A lot of commenters seem sure that having a legal gun around substantially increases the likelihood that someone will, in a moment of rage, shoot someone--so sure that they are clearly convinced I am a lunatic for even suggesting otherwise. I understand the intuition, and maybe it's right. But the evidence for the proposition is not all that strong.
First of all, as it shows in the articles I linked earlier, something like 90% of homicides are committed by people with criminal records, i.e. people who probably cannot legally own a gun. A lot of the rest are committed by juveniles, or mentally unstable people, who also cannot legally own a gun.
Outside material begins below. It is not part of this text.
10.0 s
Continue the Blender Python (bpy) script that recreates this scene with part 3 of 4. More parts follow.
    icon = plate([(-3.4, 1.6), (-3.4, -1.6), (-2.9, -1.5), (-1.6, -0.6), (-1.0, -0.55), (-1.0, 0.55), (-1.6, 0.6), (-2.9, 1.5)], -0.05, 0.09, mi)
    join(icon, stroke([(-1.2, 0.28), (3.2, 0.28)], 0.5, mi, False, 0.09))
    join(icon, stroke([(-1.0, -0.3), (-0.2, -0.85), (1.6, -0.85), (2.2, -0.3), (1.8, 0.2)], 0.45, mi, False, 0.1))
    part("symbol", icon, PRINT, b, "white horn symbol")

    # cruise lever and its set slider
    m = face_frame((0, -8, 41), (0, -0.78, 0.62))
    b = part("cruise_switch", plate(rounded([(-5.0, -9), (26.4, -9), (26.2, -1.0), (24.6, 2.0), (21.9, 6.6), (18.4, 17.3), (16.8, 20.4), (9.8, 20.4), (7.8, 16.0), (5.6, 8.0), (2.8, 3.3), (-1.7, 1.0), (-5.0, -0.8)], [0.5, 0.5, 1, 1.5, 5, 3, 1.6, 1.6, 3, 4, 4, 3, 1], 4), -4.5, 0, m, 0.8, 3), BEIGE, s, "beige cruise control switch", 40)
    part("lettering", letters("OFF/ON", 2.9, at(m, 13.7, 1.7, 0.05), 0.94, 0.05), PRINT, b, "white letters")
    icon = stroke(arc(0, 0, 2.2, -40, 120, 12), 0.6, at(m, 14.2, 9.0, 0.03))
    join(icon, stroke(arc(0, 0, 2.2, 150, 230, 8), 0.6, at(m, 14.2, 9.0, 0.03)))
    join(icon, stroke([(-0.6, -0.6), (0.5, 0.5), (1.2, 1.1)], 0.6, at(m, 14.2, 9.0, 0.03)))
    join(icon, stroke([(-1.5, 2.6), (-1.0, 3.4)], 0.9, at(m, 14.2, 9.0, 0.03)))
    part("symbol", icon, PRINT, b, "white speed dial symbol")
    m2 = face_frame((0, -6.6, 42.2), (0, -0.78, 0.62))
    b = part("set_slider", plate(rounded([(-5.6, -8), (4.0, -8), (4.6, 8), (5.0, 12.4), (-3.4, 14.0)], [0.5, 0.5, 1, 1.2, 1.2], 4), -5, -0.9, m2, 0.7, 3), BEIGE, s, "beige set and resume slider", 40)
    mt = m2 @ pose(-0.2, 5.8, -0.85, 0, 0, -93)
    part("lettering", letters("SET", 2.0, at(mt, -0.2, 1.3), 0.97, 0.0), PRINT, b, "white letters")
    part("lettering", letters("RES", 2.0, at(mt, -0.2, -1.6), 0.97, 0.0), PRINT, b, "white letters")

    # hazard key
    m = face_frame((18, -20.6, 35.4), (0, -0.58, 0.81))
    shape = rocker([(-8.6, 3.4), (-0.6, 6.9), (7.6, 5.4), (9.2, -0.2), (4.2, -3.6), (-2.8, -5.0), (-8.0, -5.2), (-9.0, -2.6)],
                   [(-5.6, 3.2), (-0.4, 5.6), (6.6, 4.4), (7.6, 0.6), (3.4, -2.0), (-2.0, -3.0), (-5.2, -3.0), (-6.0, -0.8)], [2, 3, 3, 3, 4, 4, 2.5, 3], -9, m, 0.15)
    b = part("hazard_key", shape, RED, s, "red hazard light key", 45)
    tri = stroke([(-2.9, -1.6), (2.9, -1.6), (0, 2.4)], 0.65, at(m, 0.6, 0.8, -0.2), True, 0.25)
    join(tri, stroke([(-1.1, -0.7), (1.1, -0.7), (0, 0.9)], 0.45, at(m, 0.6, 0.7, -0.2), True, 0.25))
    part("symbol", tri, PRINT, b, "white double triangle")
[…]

It is perfectly true that adding a gun to a dispute involving violent criminals increases the likelihood that someone will be shot. But violent criminals are not like the rest of us. They have very poor impulse control, and, well, a demonstrated willingness to use violence. They also are not likely to apply for a permit before packing heat.
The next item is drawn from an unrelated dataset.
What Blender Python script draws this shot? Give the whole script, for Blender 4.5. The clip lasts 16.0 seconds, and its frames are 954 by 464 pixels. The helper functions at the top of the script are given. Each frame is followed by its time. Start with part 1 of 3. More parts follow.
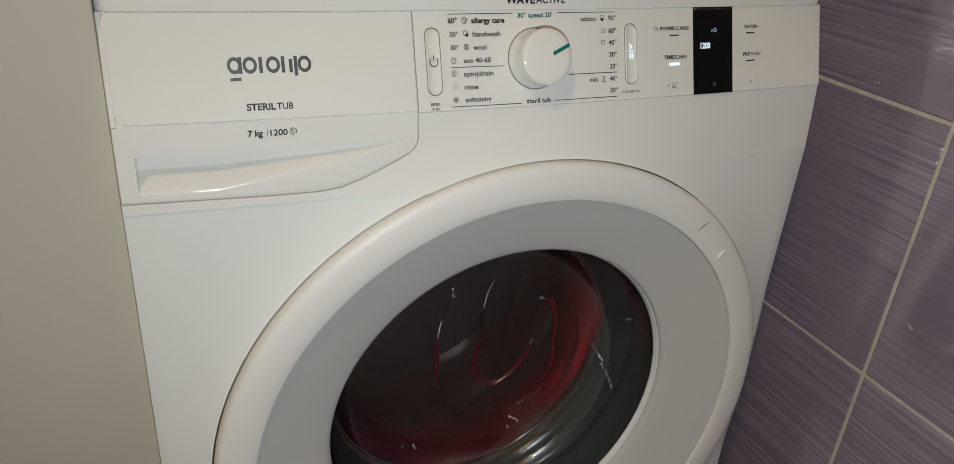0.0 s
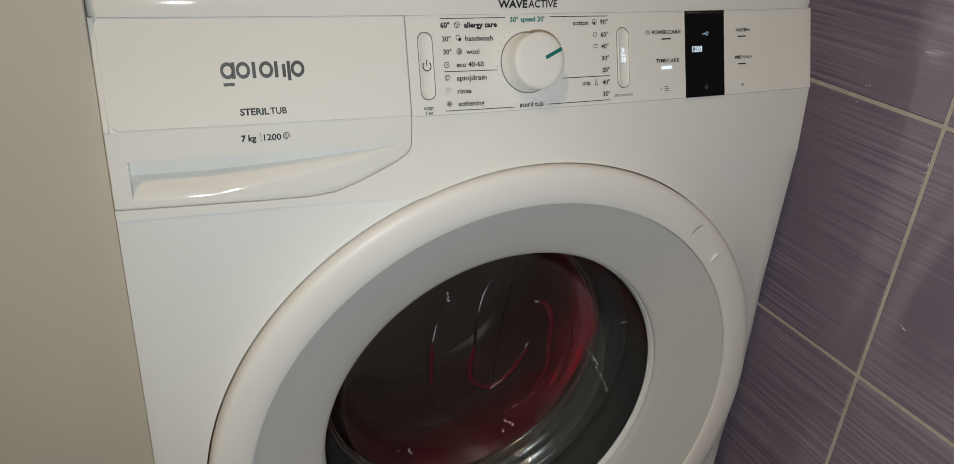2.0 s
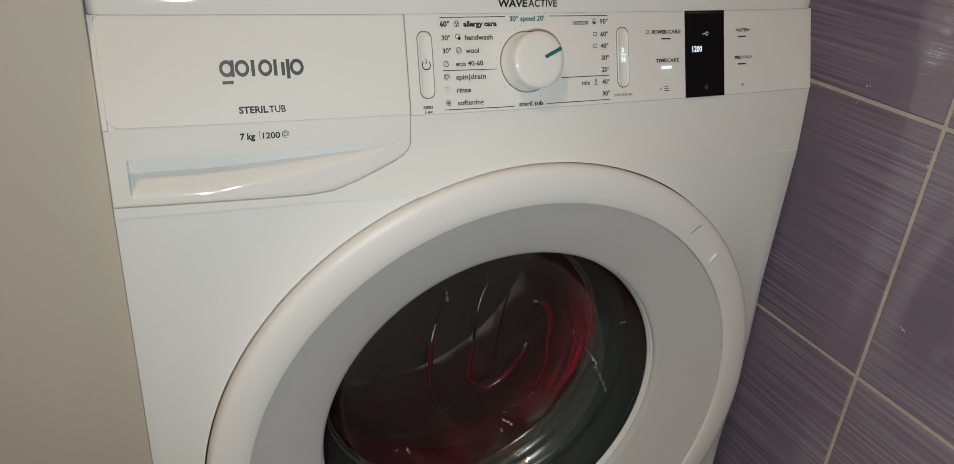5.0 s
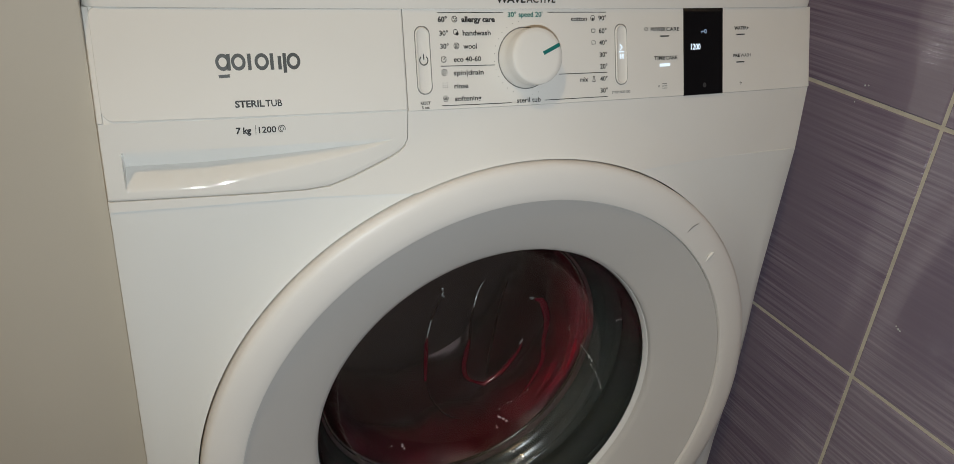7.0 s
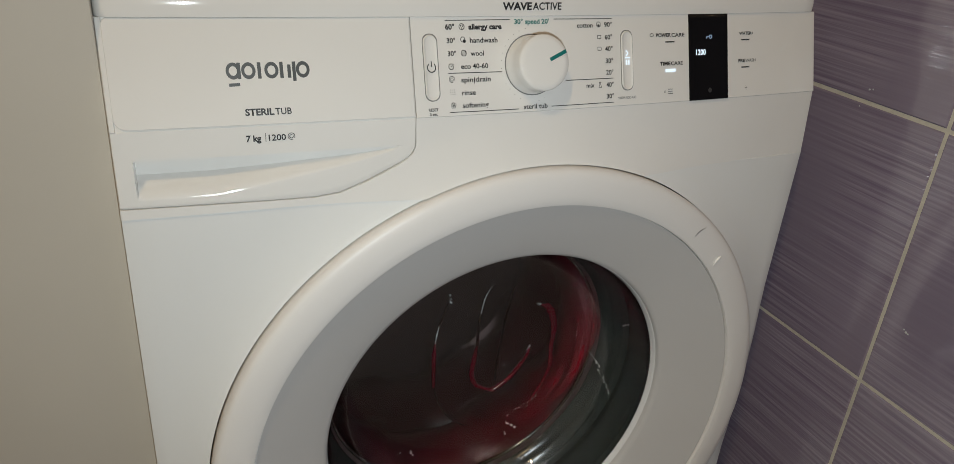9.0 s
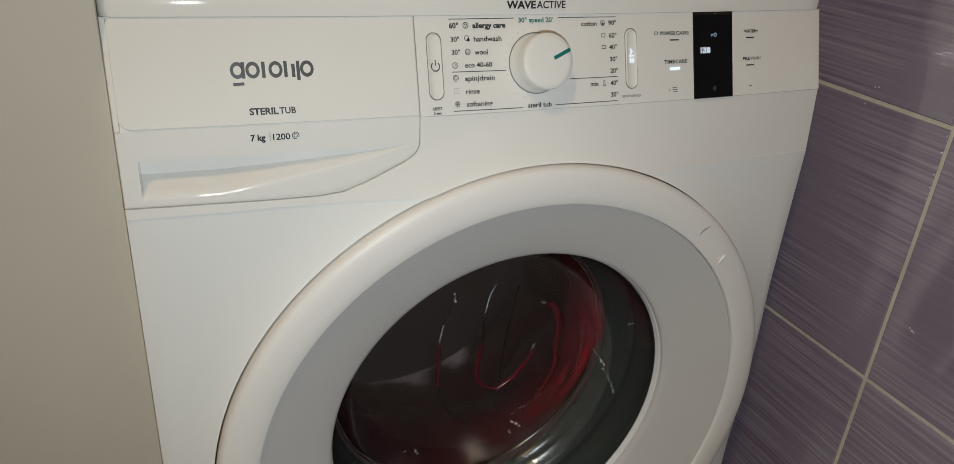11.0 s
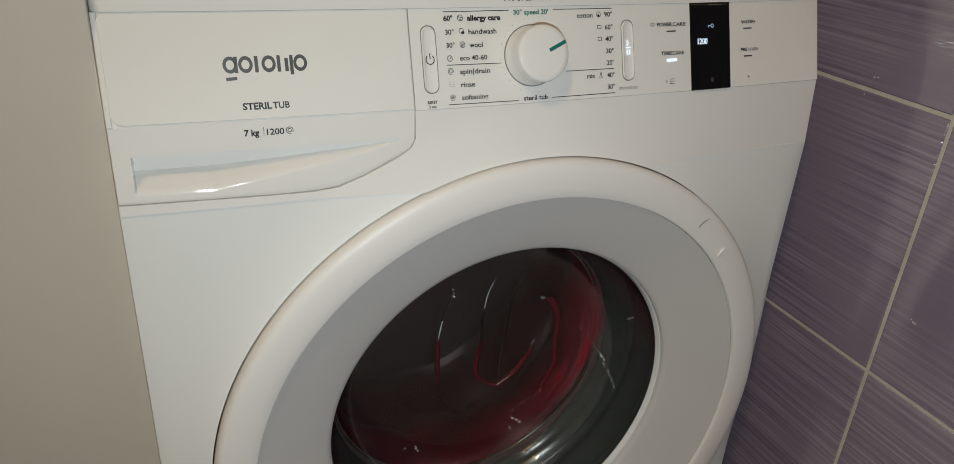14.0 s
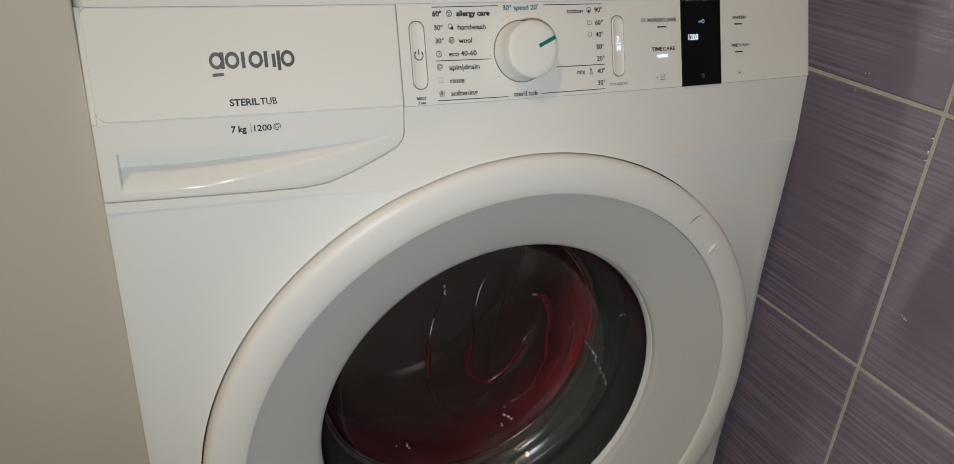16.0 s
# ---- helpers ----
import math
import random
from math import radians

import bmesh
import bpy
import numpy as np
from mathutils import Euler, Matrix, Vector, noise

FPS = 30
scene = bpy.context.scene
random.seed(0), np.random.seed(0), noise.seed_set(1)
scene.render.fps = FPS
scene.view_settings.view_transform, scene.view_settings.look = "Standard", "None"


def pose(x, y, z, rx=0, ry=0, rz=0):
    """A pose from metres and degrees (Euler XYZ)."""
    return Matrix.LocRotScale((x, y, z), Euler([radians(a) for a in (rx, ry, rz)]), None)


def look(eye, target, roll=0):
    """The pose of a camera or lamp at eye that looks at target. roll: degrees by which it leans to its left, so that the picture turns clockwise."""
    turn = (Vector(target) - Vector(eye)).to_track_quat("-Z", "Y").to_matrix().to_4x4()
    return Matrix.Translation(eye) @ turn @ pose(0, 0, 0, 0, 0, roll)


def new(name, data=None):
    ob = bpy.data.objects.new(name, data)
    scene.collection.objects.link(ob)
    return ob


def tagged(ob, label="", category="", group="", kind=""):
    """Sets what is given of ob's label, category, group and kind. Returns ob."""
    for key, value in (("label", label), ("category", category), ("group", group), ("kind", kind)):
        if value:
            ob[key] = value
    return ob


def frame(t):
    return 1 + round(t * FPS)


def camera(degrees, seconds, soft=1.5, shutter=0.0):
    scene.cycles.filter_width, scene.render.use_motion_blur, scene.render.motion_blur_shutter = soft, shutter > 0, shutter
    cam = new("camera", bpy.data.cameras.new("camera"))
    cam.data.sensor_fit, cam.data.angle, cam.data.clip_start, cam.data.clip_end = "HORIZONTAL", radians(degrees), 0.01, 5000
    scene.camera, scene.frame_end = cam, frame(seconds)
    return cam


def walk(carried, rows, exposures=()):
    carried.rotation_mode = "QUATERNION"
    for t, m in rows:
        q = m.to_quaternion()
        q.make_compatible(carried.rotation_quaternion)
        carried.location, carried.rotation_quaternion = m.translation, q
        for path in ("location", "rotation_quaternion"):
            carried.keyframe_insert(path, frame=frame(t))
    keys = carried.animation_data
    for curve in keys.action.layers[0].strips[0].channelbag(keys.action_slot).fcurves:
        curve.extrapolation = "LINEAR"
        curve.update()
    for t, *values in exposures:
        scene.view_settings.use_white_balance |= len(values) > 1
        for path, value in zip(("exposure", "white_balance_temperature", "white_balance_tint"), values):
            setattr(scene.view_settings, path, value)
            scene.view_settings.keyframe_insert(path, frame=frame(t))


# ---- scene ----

Murder is not something that usually just happens, even among family members. The people who do it are usually abnormal in some way, and it shows. For all the fears that allowing concealed carry would lead to murderous road rage and bar fights, these incidents have failed to materialize. I have managed to find one murder in Florida that was even arguably the result of having a gun available in a heated moment--the few others were either clearly premeditated, or involved a weapon other than a handgun. Given how small the number is, as far as I can determine, the good done by defensive uses of concealed weapons would virtually have to outweigh the harm, since several concealed carry holders have stopped violent crimes.
And if you think about it, you already know this. You have access to fatal weapons every day. How often, after a fight with someone, have you been seriously tempted to run them over with your car? Or grab a knife from the rack in the kitchen and brandish it at them? Put rat poison in their morning coffee? Or take an exacto blade to their throat while asleep? The men in the readership, at least, could be fairly confident of their ability to stab their spouse to death whenever she says something really awful. Yet none of you have done it. Virtually no one else has done it, either, except for people who were already clearly deeply troubled--either abusive, or mentally ill. That's why not a lot of hunters report getting into disputes with their friends or family that suddenly, unexpectedly, and tragically, turn violent.
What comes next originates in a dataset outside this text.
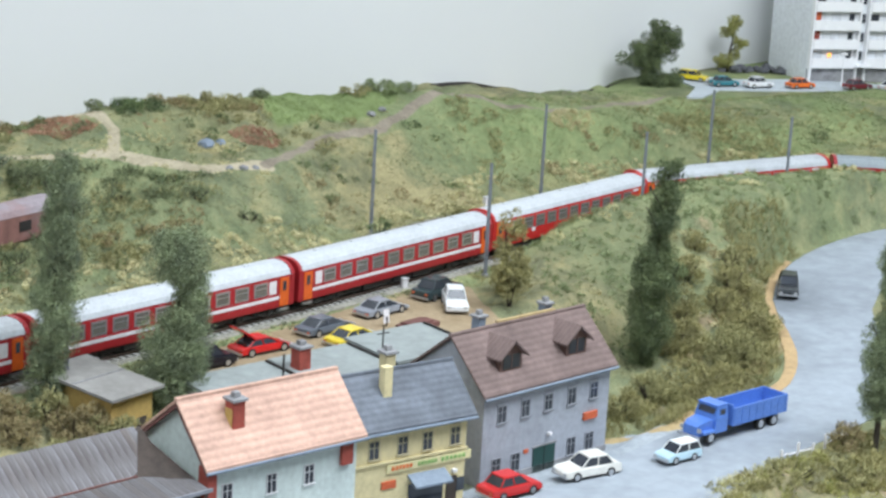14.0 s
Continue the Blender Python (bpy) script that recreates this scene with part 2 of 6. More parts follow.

It would be a very good thing if we could take guns out of the hands of criminals. But they really don't seem to make ordinary people any more murderous. (Possibly more effective suicides, but this is hard to assess, since the gun suicides may just be more determined people who would otherwise choose another, equally effective and irrevocable method). There is more we could be doing to keep criminals from getting guns--unlike most second amendment supporters, I would support extending the requirement for background checks to private sales. And perhaps there should be a presumptive temporary revocation for those who have restraining orders out on them. But with 220 million people in this country and a very long border, no gun control scheme is going to make much difference in the availability of guns to people who really want to have them.